Taylor fell to his knees, gasping for breath, his hands grappling with the knife handle, unable to generate enough strength to pull it from his body. He fell onto his side and went still.

“The fuck did you do?” Shoemacher’s disbelief was as genuine as Taylor’s had been. “Are you out of your mind?”

Perhaps. And perhaps not. As Voorhees had once told him, life was about choices, and he had just made one. Good or bad, he didn’t yet know, for his goal of reuniting with Henry was something that he valued above all else. It was all that mattered. But righting the wrongs he had done-including the one lying at his feet-that would have to be reconciled at a later date.

There was, however, one thing that could not wait for future evaluation and analysis. And that was the man standing five feet away: Reese Shoemacher. MacNally was amped up, huffing rapidly, puffing vapor into the chilled wind, which whipped its away around his neck. He reached down and lifted Taylor’s.38 caliber Smith & Wesson revolver from the ground.

Shoemacher had gone into the room to grab his flotation device. As he stepped back onto the Caponier, he said, “You’ve lost it, man. I’m gettin’ out of here.”

“I didn’t have a choice,” MacNally said. “I’m not going back.” He stepped closer to his partner and pulled the trigger, sending a round into the man’s chest. And another. Shoemacher slumped forward, then fell face forward to the cement.

There could be no witnesses to Taylor’s murder. If the failed escape of ’46 that Clarence Carnes had related was an indicator of what would be done to him, should he and Shoemacher be caught, MacNally’s killing of an officer would surely earn him a trip to San Quentin’s gas chamber across the Bay.

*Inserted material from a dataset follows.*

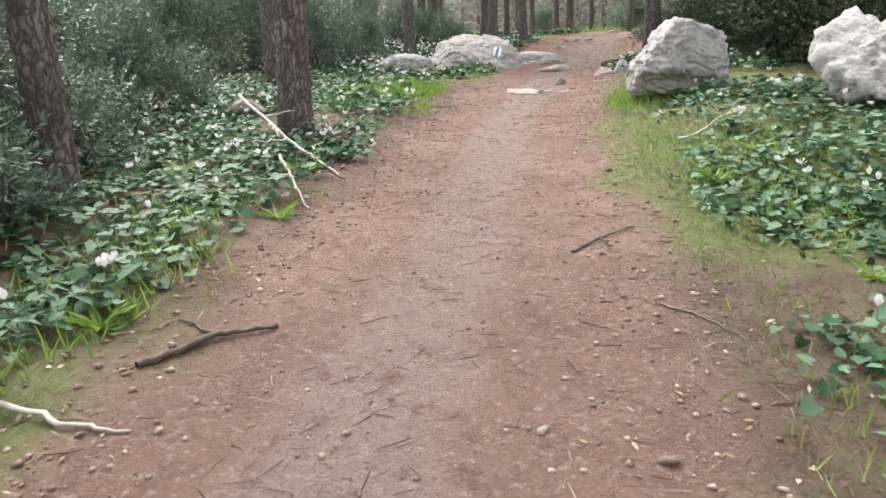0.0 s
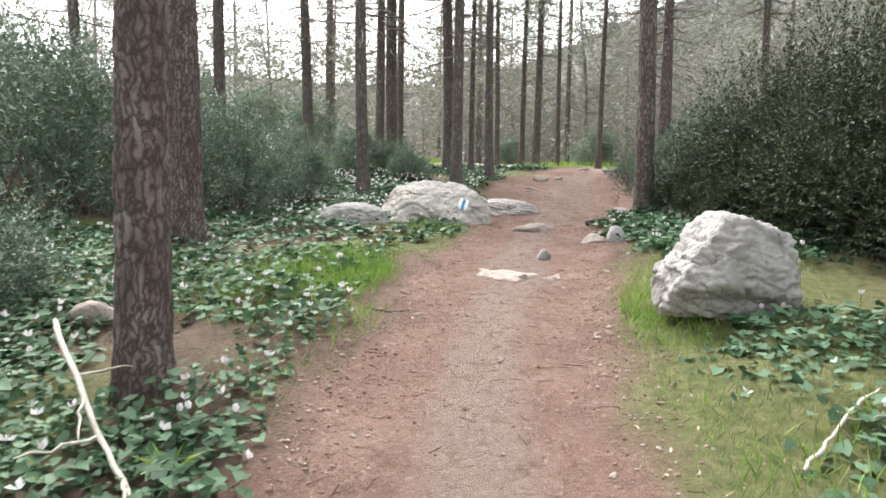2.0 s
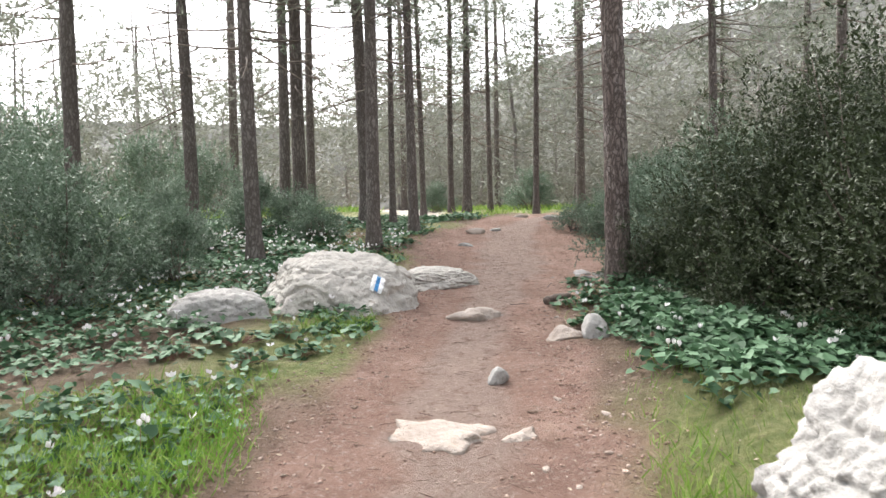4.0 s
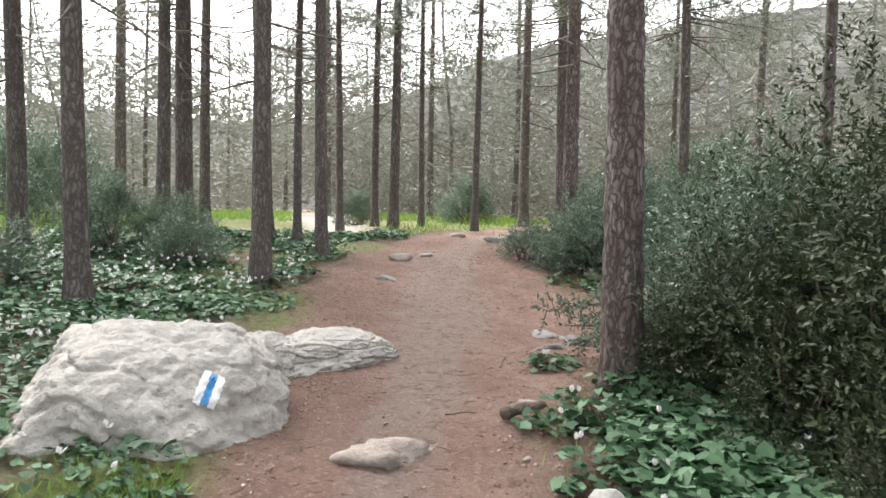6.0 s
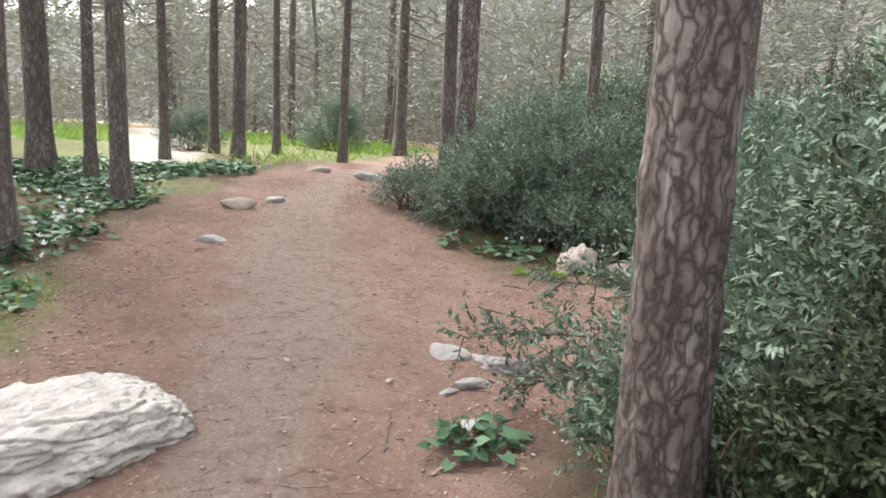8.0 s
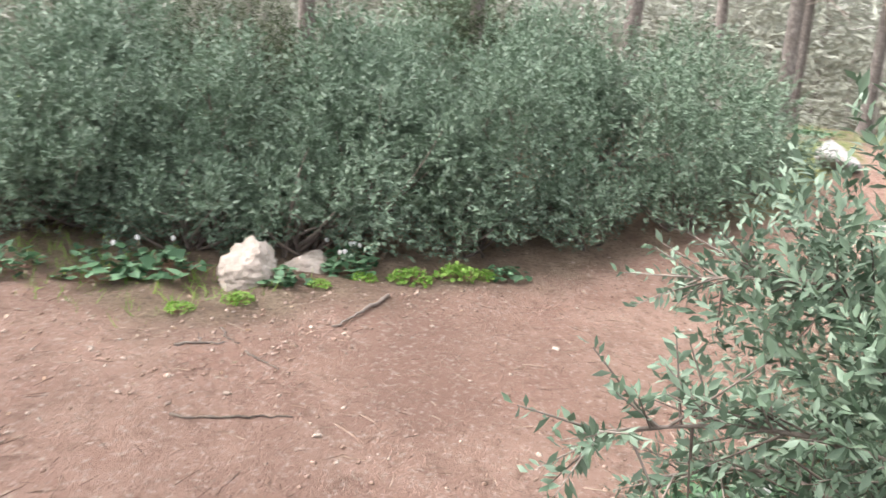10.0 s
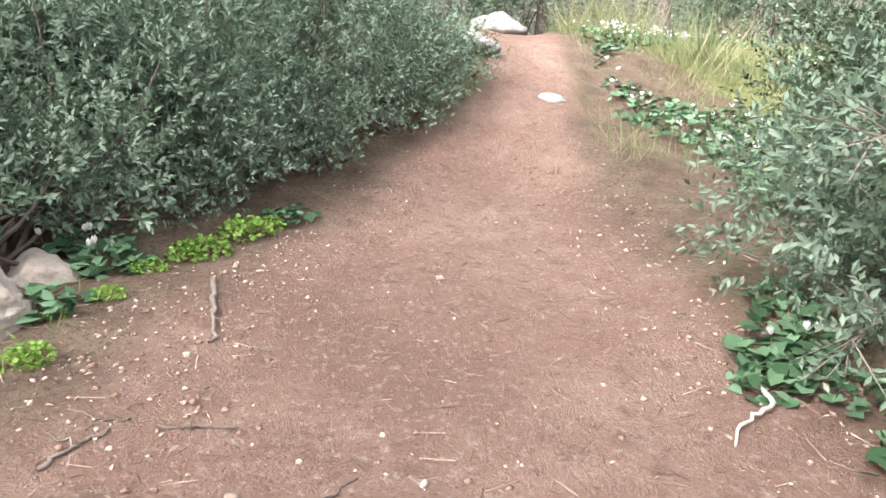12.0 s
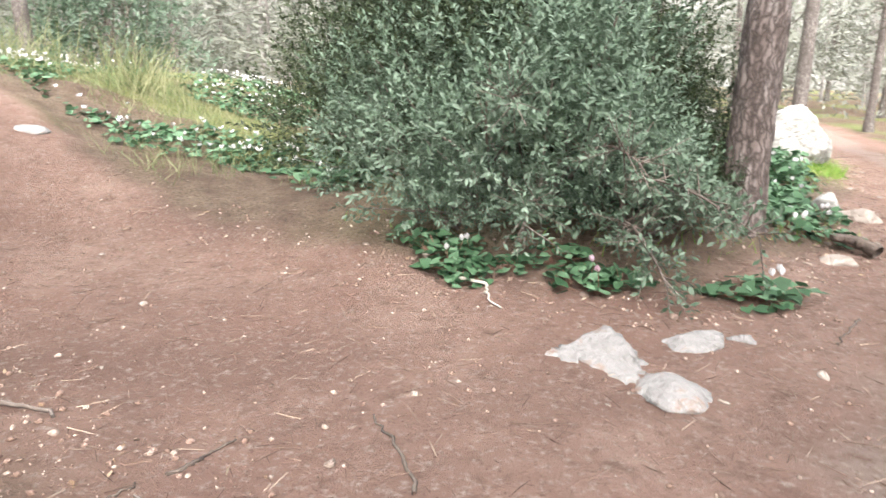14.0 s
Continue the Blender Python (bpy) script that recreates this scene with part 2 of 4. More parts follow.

MacNally’s eyes darted around at the two bodies. He had to cover his tracks.

Fingerprints.

Then get the hell out of here.

He pulled the denim shirt out of his khakis and wiped the knife handle clean. Then he dragged Shoemacher’s stilled body toward the weapon, pressed the man’s fingers around it, and then did the same with the revolver, using Taylor’s right hand. Need be-and he hoped it didn’t come to this-his story was set in motion, and it would be bolstered by the evidence: MacNally was in the Powerhouse room preparing their plunge into the water when Taylor surprised Shoemacher, they struggled, and Taylor got off a couple of shots as Shoemacher plunged home the knife.

MacNally ran back into the Powerhouse and finished inflating his flotation device. He stepped out-and saw an officer. He reached back to throw a punch, but was struck from behind with a crushing blow to the head. It stung-his hearing winked out-and his vision went momentarily blank. MacNally went down hard to his knees.

“The fuck have you done?” a voice yelled.

“He killed Jack.”

“Son of a bitch. Who is it?”

“Negro’s Shoemacher. This asshole’s 1577. MacNally.”

MacNally shook his head, then cricked his neck to get a look at the men who were standing over him. Out of the corner of his eye, he saw a shoe moving toward his face. He threw up a hand, but missed. The foot did not.

The first kick to his head knocked him onto his back. The next one, and the ones after that, seemed progressively further away, the pain growing duller and more distant.

Until, eventually, he felt nothing at all.